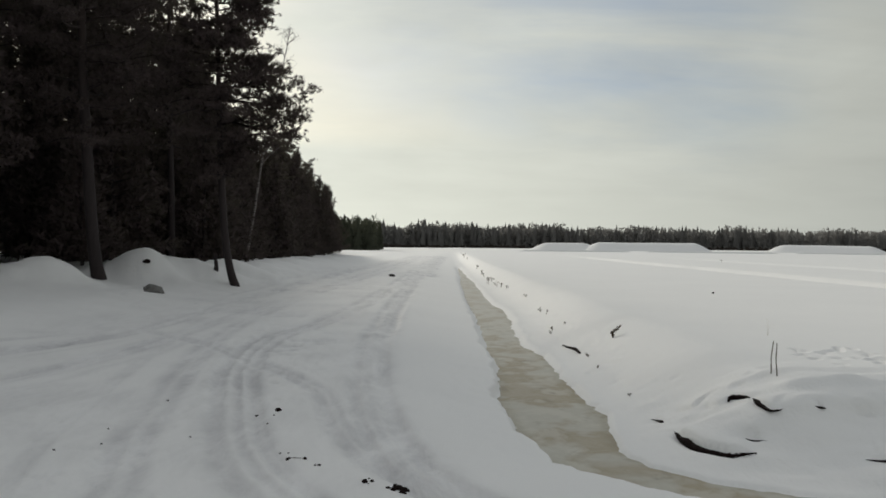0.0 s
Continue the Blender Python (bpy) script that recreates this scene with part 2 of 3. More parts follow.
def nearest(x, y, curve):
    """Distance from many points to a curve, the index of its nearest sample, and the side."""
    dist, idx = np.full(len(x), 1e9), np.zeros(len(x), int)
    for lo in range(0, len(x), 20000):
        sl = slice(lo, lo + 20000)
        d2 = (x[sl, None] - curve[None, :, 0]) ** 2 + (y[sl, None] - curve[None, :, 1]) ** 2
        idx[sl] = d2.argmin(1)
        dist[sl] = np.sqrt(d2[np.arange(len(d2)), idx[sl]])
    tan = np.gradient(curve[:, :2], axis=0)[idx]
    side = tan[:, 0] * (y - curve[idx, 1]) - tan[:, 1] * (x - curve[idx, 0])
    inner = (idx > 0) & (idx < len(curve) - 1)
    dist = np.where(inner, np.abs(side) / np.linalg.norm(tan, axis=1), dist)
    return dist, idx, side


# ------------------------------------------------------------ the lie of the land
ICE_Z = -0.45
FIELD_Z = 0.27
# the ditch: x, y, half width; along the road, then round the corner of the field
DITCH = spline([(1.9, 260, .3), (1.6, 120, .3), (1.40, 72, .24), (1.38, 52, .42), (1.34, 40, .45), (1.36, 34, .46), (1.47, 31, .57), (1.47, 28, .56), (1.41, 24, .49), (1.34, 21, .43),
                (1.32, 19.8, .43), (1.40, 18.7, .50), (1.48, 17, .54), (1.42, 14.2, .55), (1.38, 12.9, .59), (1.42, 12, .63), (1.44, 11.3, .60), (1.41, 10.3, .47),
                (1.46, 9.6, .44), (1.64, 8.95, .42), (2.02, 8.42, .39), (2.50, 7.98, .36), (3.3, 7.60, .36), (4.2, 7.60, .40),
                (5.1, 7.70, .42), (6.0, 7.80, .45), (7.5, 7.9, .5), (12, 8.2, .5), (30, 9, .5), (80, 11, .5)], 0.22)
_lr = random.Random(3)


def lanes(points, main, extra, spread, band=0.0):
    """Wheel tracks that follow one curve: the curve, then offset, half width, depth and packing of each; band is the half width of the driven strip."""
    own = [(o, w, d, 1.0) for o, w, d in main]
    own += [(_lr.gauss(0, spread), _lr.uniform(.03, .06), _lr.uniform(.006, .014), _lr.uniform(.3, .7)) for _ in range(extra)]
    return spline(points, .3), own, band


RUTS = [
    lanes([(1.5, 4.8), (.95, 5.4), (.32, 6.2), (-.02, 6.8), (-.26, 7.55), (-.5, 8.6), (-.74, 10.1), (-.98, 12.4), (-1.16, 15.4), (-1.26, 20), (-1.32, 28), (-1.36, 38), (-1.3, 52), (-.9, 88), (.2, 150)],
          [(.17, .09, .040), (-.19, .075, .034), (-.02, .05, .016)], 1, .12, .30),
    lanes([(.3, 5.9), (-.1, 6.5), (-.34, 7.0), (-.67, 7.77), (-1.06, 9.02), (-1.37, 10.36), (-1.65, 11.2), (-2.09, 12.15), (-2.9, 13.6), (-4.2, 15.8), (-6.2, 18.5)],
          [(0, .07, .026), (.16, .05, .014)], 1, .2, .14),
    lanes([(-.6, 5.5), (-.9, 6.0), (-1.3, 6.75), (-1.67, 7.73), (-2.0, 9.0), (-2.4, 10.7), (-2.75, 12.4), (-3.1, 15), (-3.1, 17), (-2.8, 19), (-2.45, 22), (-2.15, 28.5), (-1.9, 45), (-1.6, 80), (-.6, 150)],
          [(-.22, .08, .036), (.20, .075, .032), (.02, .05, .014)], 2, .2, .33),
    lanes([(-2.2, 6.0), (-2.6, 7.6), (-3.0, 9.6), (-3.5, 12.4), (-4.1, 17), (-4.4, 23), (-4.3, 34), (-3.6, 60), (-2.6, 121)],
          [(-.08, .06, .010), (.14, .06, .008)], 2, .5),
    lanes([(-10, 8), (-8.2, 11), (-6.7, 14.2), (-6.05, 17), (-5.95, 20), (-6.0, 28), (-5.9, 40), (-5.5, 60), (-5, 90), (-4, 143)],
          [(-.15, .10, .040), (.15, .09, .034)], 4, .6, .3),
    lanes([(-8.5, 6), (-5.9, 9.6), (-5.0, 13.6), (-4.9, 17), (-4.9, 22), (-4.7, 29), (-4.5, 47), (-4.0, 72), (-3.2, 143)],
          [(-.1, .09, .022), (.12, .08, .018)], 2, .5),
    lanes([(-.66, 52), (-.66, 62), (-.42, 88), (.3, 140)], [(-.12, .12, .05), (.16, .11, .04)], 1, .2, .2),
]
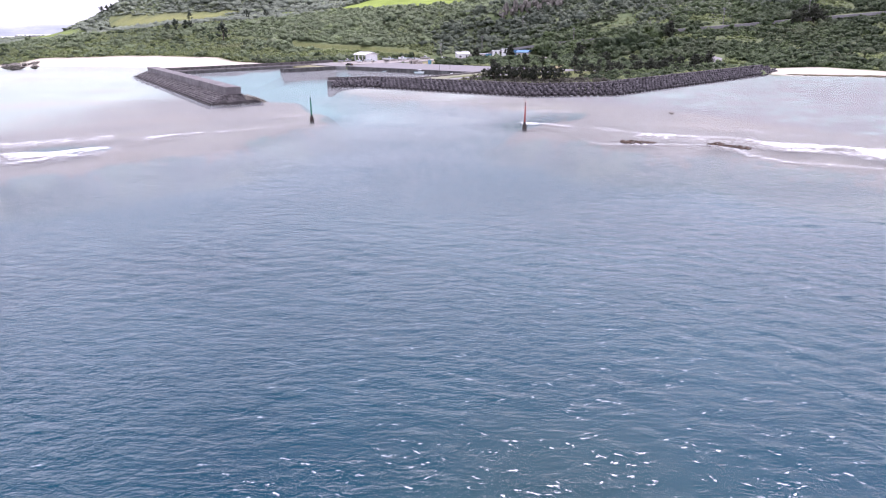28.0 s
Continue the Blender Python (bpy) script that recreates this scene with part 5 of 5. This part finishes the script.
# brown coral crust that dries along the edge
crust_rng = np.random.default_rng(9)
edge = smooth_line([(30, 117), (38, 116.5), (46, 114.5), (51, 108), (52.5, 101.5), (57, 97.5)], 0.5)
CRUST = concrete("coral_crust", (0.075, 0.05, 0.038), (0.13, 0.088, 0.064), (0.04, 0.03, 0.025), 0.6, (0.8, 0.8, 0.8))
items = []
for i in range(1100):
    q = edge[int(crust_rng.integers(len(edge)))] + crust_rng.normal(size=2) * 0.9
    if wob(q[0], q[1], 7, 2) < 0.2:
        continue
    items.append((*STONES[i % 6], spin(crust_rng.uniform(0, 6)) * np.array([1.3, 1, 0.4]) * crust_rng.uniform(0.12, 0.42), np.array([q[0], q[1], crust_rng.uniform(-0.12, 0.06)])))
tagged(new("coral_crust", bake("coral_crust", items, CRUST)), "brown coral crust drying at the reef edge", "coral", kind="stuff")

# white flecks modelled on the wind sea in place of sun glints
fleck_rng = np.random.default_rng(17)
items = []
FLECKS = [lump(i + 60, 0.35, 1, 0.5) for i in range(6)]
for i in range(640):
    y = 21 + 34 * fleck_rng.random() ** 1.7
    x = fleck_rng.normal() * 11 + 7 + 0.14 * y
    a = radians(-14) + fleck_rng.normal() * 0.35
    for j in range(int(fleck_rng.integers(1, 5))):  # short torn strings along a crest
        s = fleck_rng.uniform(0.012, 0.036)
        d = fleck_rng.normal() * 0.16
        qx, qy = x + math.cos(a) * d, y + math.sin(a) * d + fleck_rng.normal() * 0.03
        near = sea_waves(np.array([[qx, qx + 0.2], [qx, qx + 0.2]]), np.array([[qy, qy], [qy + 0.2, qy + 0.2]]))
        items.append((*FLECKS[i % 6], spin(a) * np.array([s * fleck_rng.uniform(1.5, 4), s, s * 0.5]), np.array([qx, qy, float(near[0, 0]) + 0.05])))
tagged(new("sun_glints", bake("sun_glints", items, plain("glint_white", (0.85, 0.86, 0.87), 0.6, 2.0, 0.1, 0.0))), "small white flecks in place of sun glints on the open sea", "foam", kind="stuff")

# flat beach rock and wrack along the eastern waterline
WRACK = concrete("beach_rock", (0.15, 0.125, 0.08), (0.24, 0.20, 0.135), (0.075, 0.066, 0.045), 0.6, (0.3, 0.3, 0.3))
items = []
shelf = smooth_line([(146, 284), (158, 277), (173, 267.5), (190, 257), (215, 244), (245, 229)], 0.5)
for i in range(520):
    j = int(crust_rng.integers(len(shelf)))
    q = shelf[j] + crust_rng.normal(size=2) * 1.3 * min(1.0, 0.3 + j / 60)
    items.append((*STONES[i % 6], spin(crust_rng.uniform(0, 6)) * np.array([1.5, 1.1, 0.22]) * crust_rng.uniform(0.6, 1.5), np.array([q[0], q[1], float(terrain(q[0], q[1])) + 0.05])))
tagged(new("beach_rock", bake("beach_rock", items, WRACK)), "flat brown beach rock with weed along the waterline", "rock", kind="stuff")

☆ ☆ ☆ ☆

** EXERCISE DETAILS **
All preceding records should be duplicated verbatim, images excepted.

** REPLY **
0.0 s
Continue the Blender Python (bpy) script that recreates this scene with part 2 of 3. More parts follow.
def nearest(x, y, curve):
    """Distance from many points to a curve, the index of its nearest sample, and the side."""
    dist, idx = np.full(len(x), 1e9), np.zeros(len(x), int)
    for lo in range(0, len(x), 20000):
        sl = slice(lo, lo + 20000)
        d2 = (x[sl, None] - curve[None, :, 0]) ** 2 + (y[sl, None] - curve[None, :, 1]) ** 2
        idx[sl] = d2.argmin(1)
        dist[sl] = np.sqrt(d2[np.arange(len(d2)), idx[sl]])
    tan = np.gradient(curve[:, :2], axis=0)[idx]
    side = tan[:, 0] * (y - curve[idx, 1]) - tan[:, 1] * (x - curve[idx, 0])
    inner = (idx > 0) & (idx < len(curve) - 1)
    dist = np.where(inner, np.abs(side) / np.linalg.norm(tan, axis=1), dist)
    return dist, idx, side


# ------------------------------------------------------------ the lie of the land
ICE_Z = -0.45
FIELD_Z = 0.27
# the ditch: x, y, half width; along the road, then round the corner of the field
DITCH = spline([(1.9, 260, .3), (1.6, 120, .3), (1.40, 72, .24), (1.38, 52, .42), (1.34, 40, .45), (1.36, 34, .46), (1.47, 31, .57), (1.47, 28, .56), (1.41, 24, .49), (1.34, 21, .43),
                (1.32, 19.8, .43), (1.40, 18.7, .50), (1.48, 17, .54), (1.42, 14.2, .55), (1.38, 12.9, .59), (1.42, 12, .63), (1.44, 11.3, .60), (1.41, 10.3, .47),
                (1.46, 9.6, .44), (1.64, 8.95, .42), (2.02, 8.42, .39), (2.50, 7.98, .36), (3.3, 7.60, .36), (4.2, 7.60, .40),
                (5.1, 7.70, .42), (6.0, 7.80, .45), (7.5, 7.9, .5), (12, 8.2, .5), (30, 9, .5), (80, 11, .5)], 0.22)
_lr = random.Random(3)


def lanes(points, main, extra, spread, band=0.0):
    """Wheel tracks that follow one curve: the curve, then offset, half width, depth and packing of each; band is the half width of the driven strip."""
    own = [(o, w, d, 1.0) for o, w, d in main]
    own += [(_lr.gauss(0, spread), _lr.uniform(.03, .06), _lr.uniform(.006, .014), _lr.uniform(.3, .7)) for _ in range(extra)]
    return spline(points, .3), own, band


RUTS = [
    lanes([(1.5, 4.8), (.95, 5.4), (.32, 6.2), (-.02, 6.8), (-.26, 7.55), (-.5, 8.6), (-.74, 10.1), (-.98, 12.4), (-1.16, 15.4), (-1.26, 20), (-1.32, 28), (-1.36, 38), (-1.3, 52), (-.9, 88), (.2, 150)],
          [(.17, .09, .040), (-.19, .075, .034), (-.02, .05, .016)], 1, .12, .30),
    lanes([(.3, 5.9), (-.1, 6.5), (-.34, 7.0), (-.67, 7.77), (-1.06, 9.02), (-1.37, 10.36), (-1.65, 11.2), (-2.09, 12.15), (-2.9, 13.6), (-4.2, 15.8), (-6.2, 18.5)],
          [(0, .07, .026), (.16, .05, .014)], 1, .2, .14),
    lanes([(-.6, 5.5), (-.9, 6.0), (-1.3, 6.75), (-1.67, 7.73), (-2.0, 9.0), (-2.4, 10.7), (-2.75, 12.4), (-3.1, 15), (-3.1, 17), (-2.8, 19), (-2.45, 22), (-2.15, 28.5), (-1.9, 45), (-1.6, 80), (-.6, 150)],
          [(-.22, .08, .036), (.20, .075, .032), (.02, .05, .014)], 2, .2, .33),
    lanes([(-2.2, 6.0), (-2.6, 7.6), (-3.0, 9.6), (-3.5, 12.4), (-4.1, 17), (-4.4, 23), (-4.3, 34), (-3.6, 60), (-2.6, 121)],
          [(-.08, .06, .010), (.14, .06, .008)], 2, .5),
    lanes([(-10, 8), (-8.2, 11), (-6.7, 14.2), (-6.05, 17), (-5.95, 20), (-6.0, 28), (-5.9, 40), (-5.5, 60), (-5, 90), (-4, 143)],
          [(-.15, .10, .040), (.15, .09, .034)], 4, .6, .3),
    lanes([(-8.5, 6), (-5.9, 9.6), (-5.0, 13.6), (-4.9, 17), (-4.9, 22), (-4.7, 29), (-4.5, 47), (-4.0, 72), (-3.2, 143)],
          [(-.1, .09, .022), (.12, .08, .018)], 2, .5),
    lanes([(-.66, 52), (-.66, 62), (-.42, 88), (.3, 140)], [(-.12, .12, .05), (.16, .11, .04)], 1, .2, .2),
]
28.0 s
Continue the Blender Python (bpy) script that recreates this scene with part 5 of 5. This part finishes the script.
# brown coral crust that dries along the edge
crust_rng = np.random.default_rng(9)
edge = smooth_line([(30, 117), (38, 116.5), (46, 114.5), (51, 108), (52.5, 101.5), (57, 97.5)], 0.5)
CRUST = concrete("coral_crust", (0.075, 0.05, 0.038), (0.13, 0.088, 0.064), (0.04, 0.03, 0.025), 0.6, (0.8, 0.8, 0.8))
items = []
for i in range(1100):
    q = edge[int(crust_rng.integers(len(edge)))] + crust_rng.normal(size=2) * 0.9
    if wob(q[0], q[1], 7, 2) < 0.2:
        continue
    items.append((*STONES[i % 6], spin(crust_rng.uniform(0, 6)) * np.array([1.3, 1, 0.4]) * crust_rng.uniform(0.12, 0.42), np.array([q[0], q[1], crust_rng.uniform(-0.12, 0.06)])))
tagged(new("coral_crust", bake("coral_crust", items, CRUST)), "brown coral crust drying at the reef edge", "coral", kind="stuff")

# white flecks modelled on the wind sea in place of sun glints
fleck_rng = np.random.default_rng(17)
items = []
FLECKS = [lump(i + 60, 0.35, 1, 0.5) for i in range(6)]
for i in range(640):
    y = 21 + 34 * fleck_rng.random() ** 1.7
    x = fleck_rng.normal() * 11 + 7 + 0.14 * y
    a = radians(-14) + fleck_rng.normal() * 0.35
    for j in range(int(fleck_rng.integers(1, 5))):  # short torn strings along a crest
        s = fleck_rng.uniform(0.012, 0.036)
        d = fleck_rng.normal() * 0.16
        qx, qy = x + math.cos(a) * d, y + math.sin(a) * d + fleck_rng.normal() * 0.03
        near = sea_waves(np.array([[qx, qx + 0.2], [qx, qx + 0.2]]), np.array([[qy, qy], [qy + 0.2, qy + 0.2]]))
        items.append((*FLECKS[i % 6], spin(a) * np.array([s * fleck_rng.uniform(1.5, 4), s, s * 0.5]), np.array([qx, qy, float(near[0, 0]) + 0.05])))
tagged(new("sun_glints", bake("sun_glints", items, plain("glint_white", (0.85, 0.86, 0.87), 0.6, 2.0, 0.1, 0.0))), "small white flecks in place of sun glints on the open sea", "foam", kind="stuff")

# flat beach rock and wrack along the eastern waterline
WRACK = concrete("beach_rock", (0.15, 0.125, 0.08), (0.24, 0.20, 0.135), (0.075, 0.066, 0.045), 0.6, (0.3, 0.3, 0.3))
items = []
shelf = smooth_line([(146, 284), (158, 277), (173, 267.5), (190, 257), (215, 244), (245, 229)], 0.5)
for i in range(520):
    j = int(crust_rng.integers(len(shelf)))
    q = shelf[j] + crust_rng.normal(size=2) * 1.3 * min(1.0, 0.3 + j / 60)
    items.append((*STONES[i % 6], spin(crust_rng.uniform(0, 6)) * np.array([1.5, 1.1, 0.22]) * crust_rng.uniform(0.6, 1.5), np.array([q[0], q[1], float(terrain(q[0], q[1])) + 0.05])))
tagged(new("beach_rock", bake("beach_rock", items, WRACK)), "flat brown beach rock with weed along the waterline", "rock", kind="stuff")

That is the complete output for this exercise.